### SHORT TASK
Your task is to repeat all of the data exactly while excluding the pictures.

### RAW DATA
──────────

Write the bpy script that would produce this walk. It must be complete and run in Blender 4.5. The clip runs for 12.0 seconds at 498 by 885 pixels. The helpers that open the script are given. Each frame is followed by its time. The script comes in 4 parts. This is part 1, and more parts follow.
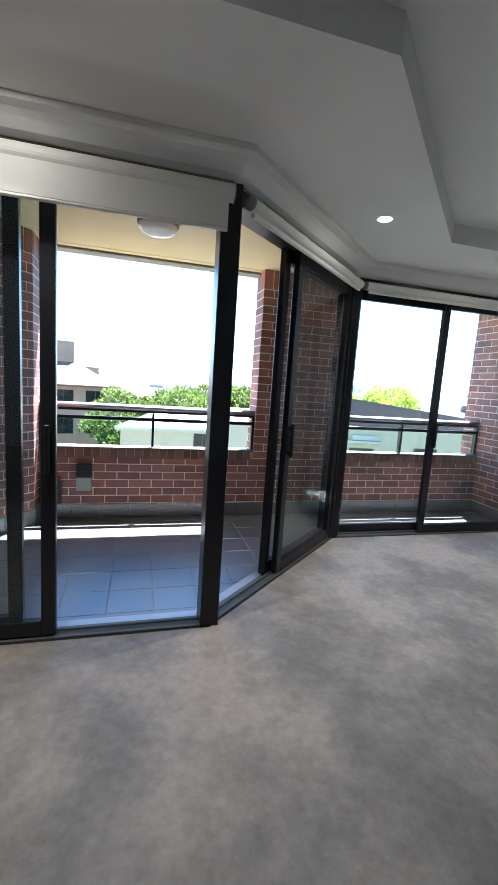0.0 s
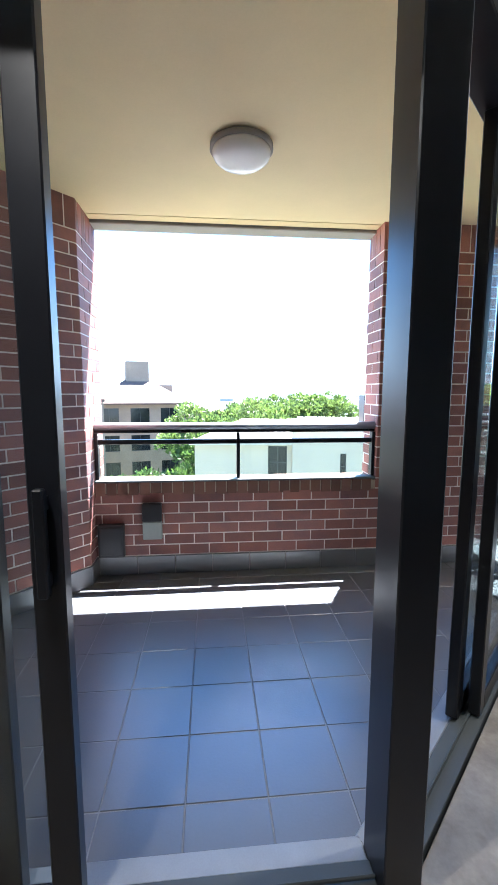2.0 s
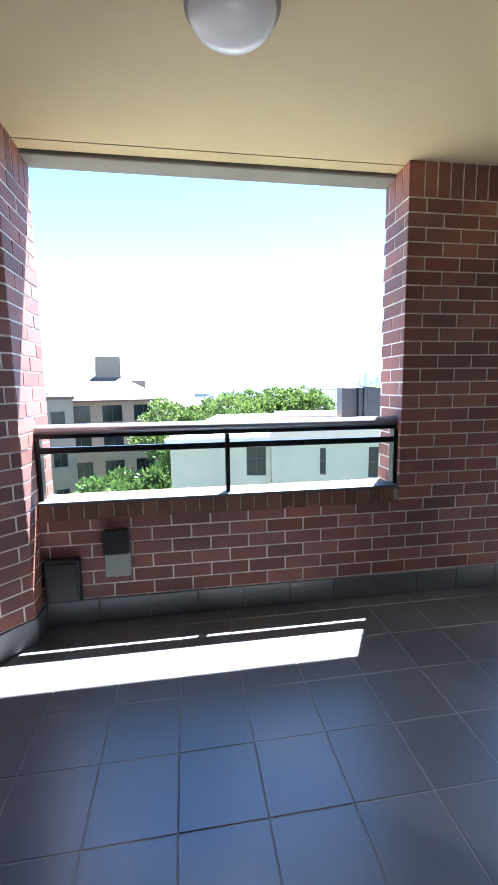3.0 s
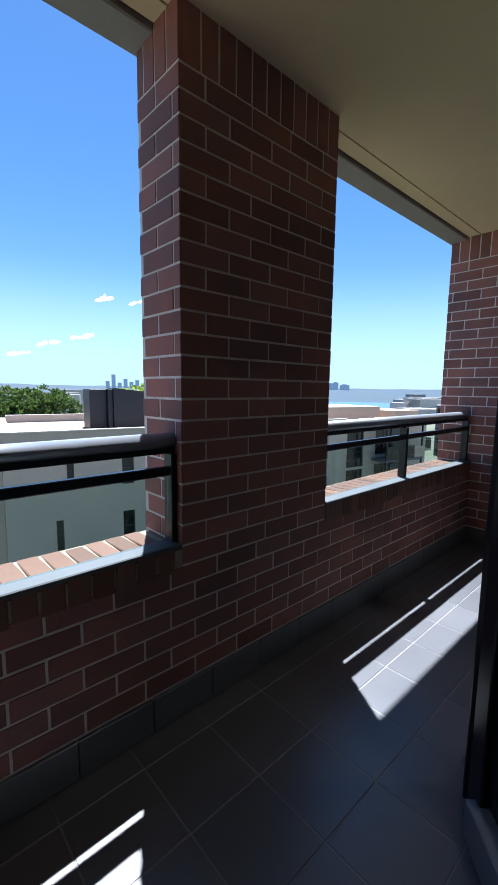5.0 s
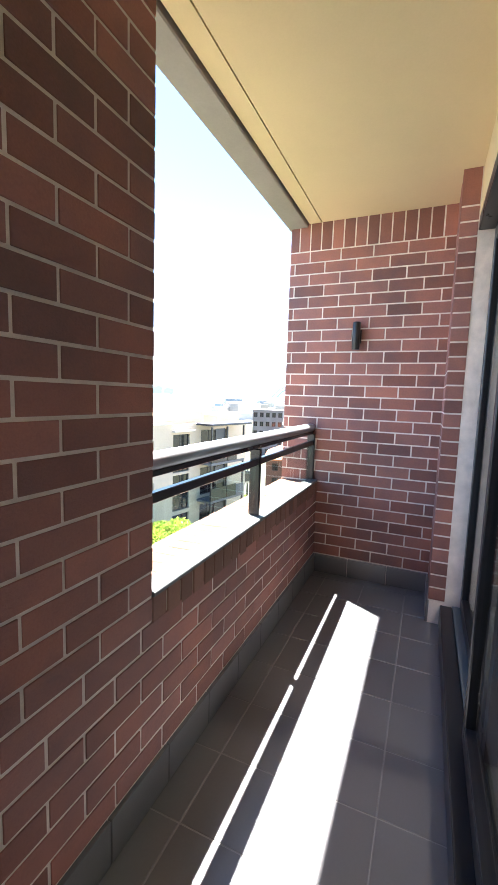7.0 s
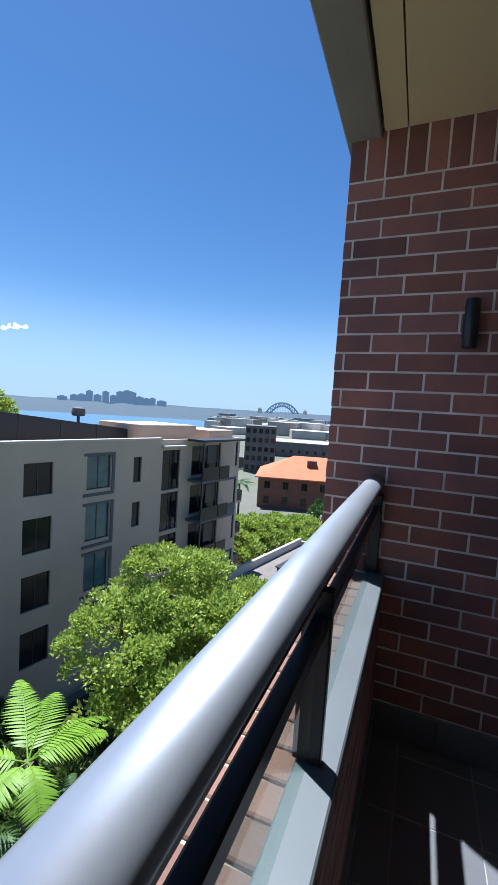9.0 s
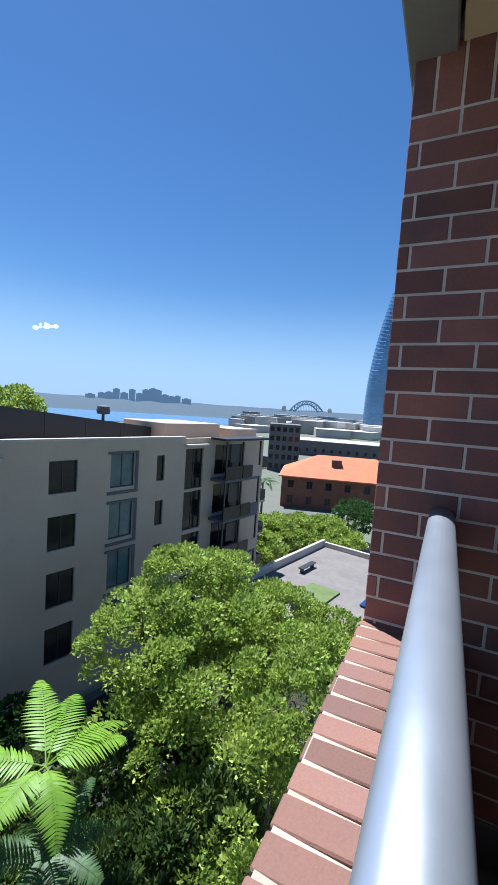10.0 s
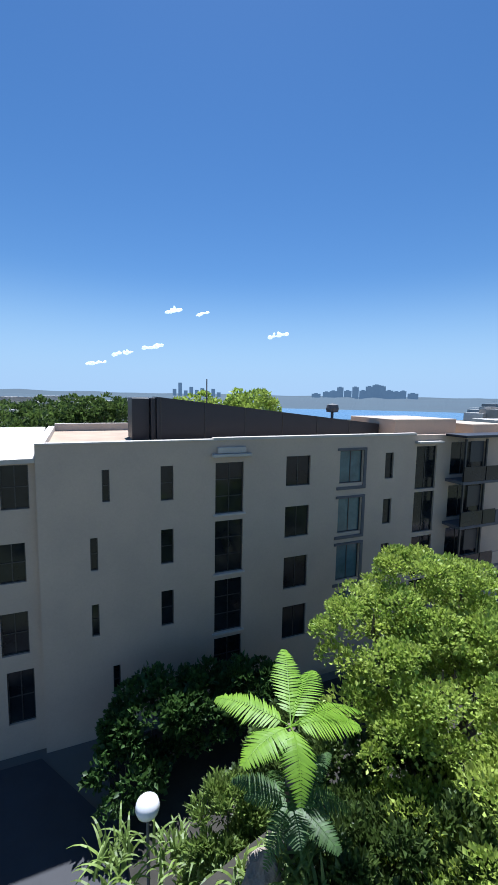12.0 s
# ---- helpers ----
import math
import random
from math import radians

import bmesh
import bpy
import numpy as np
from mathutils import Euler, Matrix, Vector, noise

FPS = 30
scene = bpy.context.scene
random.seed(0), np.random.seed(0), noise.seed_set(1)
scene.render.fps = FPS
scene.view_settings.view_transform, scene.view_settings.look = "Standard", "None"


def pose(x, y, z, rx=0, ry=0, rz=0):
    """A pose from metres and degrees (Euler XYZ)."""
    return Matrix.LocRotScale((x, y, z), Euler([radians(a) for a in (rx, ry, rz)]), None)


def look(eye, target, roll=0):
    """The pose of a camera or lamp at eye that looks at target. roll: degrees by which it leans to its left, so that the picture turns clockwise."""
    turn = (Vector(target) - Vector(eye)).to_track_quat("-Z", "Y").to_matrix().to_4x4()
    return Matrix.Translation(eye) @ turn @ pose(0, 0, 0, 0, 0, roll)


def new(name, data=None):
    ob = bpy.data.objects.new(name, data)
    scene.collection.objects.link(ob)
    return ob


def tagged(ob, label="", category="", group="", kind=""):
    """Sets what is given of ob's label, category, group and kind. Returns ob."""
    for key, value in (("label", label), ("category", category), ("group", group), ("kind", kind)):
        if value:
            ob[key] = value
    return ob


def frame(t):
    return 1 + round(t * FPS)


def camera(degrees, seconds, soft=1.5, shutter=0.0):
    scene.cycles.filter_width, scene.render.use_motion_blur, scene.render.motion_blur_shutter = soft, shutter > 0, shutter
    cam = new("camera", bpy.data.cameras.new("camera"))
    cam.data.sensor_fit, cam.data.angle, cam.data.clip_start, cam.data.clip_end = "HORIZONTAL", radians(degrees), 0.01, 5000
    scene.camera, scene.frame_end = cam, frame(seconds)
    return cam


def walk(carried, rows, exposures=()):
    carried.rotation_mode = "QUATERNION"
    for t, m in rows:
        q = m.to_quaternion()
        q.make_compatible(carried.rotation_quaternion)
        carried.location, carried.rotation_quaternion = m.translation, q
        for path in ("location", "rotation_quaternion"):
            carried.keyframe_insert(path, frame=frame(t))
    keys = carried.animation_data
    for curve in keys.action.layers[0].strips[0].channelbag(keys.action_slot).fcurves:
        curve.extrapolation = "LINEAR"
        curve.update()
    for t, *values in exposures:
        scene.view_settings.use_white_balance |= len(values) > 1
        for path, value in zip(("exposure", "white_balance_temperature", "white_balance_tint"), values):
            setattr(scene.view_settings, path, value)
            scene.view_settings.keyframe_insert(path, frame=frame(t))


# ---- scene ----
cam = camera(62.4, 12.0)
EXPOSURES = [(0, 4.05, 5900, 10), (1.5, 4.2, 5800, 10), (2.2, 4.3, 5650, 10), (2.7, 4.2, 5650, 10), (4.3, 1.3, 5400, 10), (5.0, 1.7, 5500, 11), (5.5, 2.4, 5700, 12), (6.0, 3.9, 6500, 13), (6.7, 4.0, 6550, 13), (8.3, 2.5, 6150, 14), (8.9, 1.3, 5550, 11), (9.6, 1.1, 5450, 10), (12, 1.0, 5450, 10)]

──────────

### SOLUTION
Write the bpy script that would produce this walk. It must be complete and run in Blender 4.5. The clip runs for 12.0 seconds at 498 by 885 pixels. The helpers that open the script are given. Each frame is followed by its time. The script comes in 4 parts. This is part 1, and more parts follow.
0.0 s
2.0 s
3.0 s
5.0 s
7.0 s
9.0 s
10.0 s
12.0 s
# ---- helpers ----
import math
import random
from math import radians

import bmesh
import bpy
import numpy as np
from mathutils import Euler, Matrix, Vector, noise

FPS = 30
scene = bpy.context.scene
random.seed(0), np.random.seed(0), noise.seed_set(1)
scene.render.fps = FPS
scene.view_settings.view_transform, scene.view_settings.look = "Standard", "None"


def pose(x, y, z, rx=0, ry=0, rz=0):
    """A pose from metres and degrees (Euler XYZ)."""
    return Matrix.LocRotScale((x, y, z), Euler([radians(a) for a in (rx, ry, rz)]), None)


def look(eye, target, roll=0):
    """The pose of a camera or lamp at eye that looks at target. roll: degrees by which it leans to its left, so that the picture turns clockwise."""
    turn = (Vector(target) - Vector(eye)).to_track_quat("-Z", "Y").to_matrix().to_4x4()
    return Matrix.Translation(eye) @ turn @ pose(0, 0, 0, 0, 0, roll)


def new(name, data=None):
    ob = bpy.data.objects.new(name, data)
    scene.collection.objects.link(ob)
    return ob


def tagged(ob, label="", category="", group="", kind=""):
    """Sets what is given of ob's label, category, group and kind. Returns ob."""
    for key, value in (("label", label), ("category", category), ("group", group), ("kind", kind)):
        if value:
            ob[key] = value
    return ob


def frame(t):
    return 1 + round(t * FPS)


def camera(degrees, seconds, soft=1.5, shutter=0.0):
    scene.cycles.filter_width, scene.render.use_motion_blur, scene.render.motion_blur_shutter = soft, shutter > 0, shutter
    cam = new("camera", bpy.data.cameras.new("camera"))
    cam.data.sensor_fit, cam.data.angle, cam.data.clip_start, cam.data.clip_end = "HORIZONTAL", radians(degrees), 0.01, 5000
    scene.camera, scene.frame_end = cam, frame(seconds)
    return cam


def walk(carried, rows, exposures=()):
    carried.rotation_mode = "QUATERNION"
    for t, m in rows:
        q = m.to_quaternion()
        q.make_compatible(carried.rotation_quaternion)
        carried.location, carried.rotation_quaternion = m.translation, q
        for path in ("location", "rotation_quaternion"):
            carried.keyframe_insert(path, frame=frame(t))
    keys = carried.animation_data
    for curve in keys.action.layers[0].strips[0].channelbag(keys.action_slot).fcurves:
        curve.extrapolation = "LINEAR"
        curve.update()
    for t, *values in exposures:
        scene.view_settings.use_white_balance |= len(values) > 1
        for path, value in zip(("exposure", "white_balance_temperature", "white_balance_tint"), values):
            setattr(scene.view_settings, path, value)
            scene.view_settings.keyframe_insert(path, frame=frame(t))


# ---- scene ----
cam = camera(62.4, 12.0)
EXPOSURES = [(0, 4.05, 5900, 10), (1.5, 4.2, 5800, 10), (2.2, 4.3, 5650, 10), (2.7, 4.2, 5650, 10), (4.3, 1.3, 5400, 10), (5.0, 1.7, 5500, 11), (5.5, 2.4, 5700, 12), (6.0, 3.9, 6500, 13), (6.7, 4.0, 6550, 13), (8.3, 2.5, 6150, 14), (8.9, 1.3, 5550, 11), (9.6, 1.1, 5450, 10), (12, 1.0, 5450, 10)]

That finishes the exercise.